About a year ago, the Trump administration announced plans to add a question about citizenship status to the 2020 Census. As we’ve discussed, the move was widely condemned for good reason: the question is likely to discourage immigrants’ participation in the census, which would mean under-represented communities in the official count, affecting everything from political power to public investments.
The administration has struggled to defend the move in the courts, though the U.S. Supreme Court heard the case last month and the justices are expected to rule in the coming weeks.
Here’s hoping they read today’s New York Times before making up their minds.
Thomas B. Hofeller achieved near-mythic status in the Republican Party as the Michelangelo of gerrymandering, the architect of partisan political maps that cemented the party’s dominance across the country.

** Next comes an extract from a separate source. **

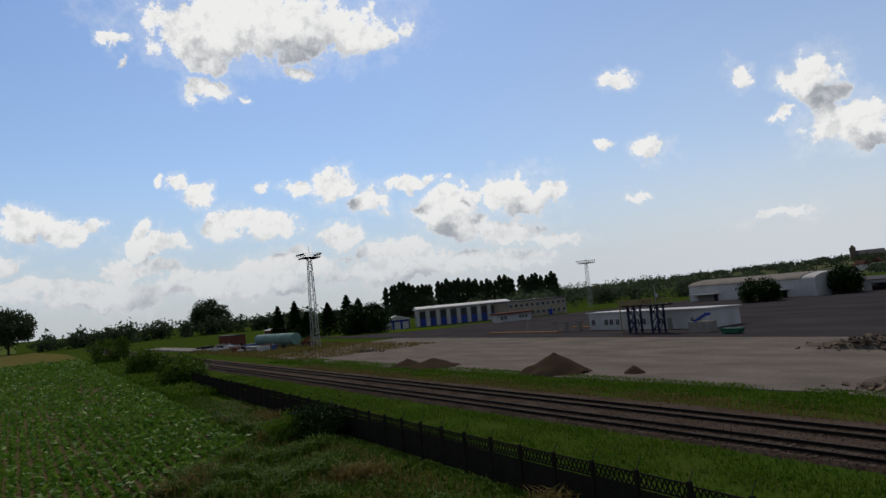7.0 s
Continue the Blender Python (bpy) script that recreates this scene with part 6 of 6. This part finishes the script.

But after he died last summer, his estranged daughter discovered hard drives in her father’s home that revealed something else: Mr. Hofeller had played a crucial role in the Trump administration’s decision to add a citizenship question to the 2020 census.
Files on those drives showed that he wrote a study in 2015 concluding that adding a citizenship question to the census would allow Republicans to draft even more extreme gerrymandered maps to stymie Democrats. And months after urging President Trump’s transition team to tack the question onto the census, he wrote the key portion of a draft Justice Department letter claiming the question was needed to enforce the 1965 Voting Rights Act — the rationale the administration later used to justify its decision.
Voting-rights advocates have long pointed to Republican gerrymandering and Republican efforts to rig the Census as related elements of the same corrupt and undemocratic campaign. But this story suggests the two initiatives are more than just political cousins: the GOP operative who served as a gerrymandering architect is the same Republican who helped push the citizenship question onto the Census.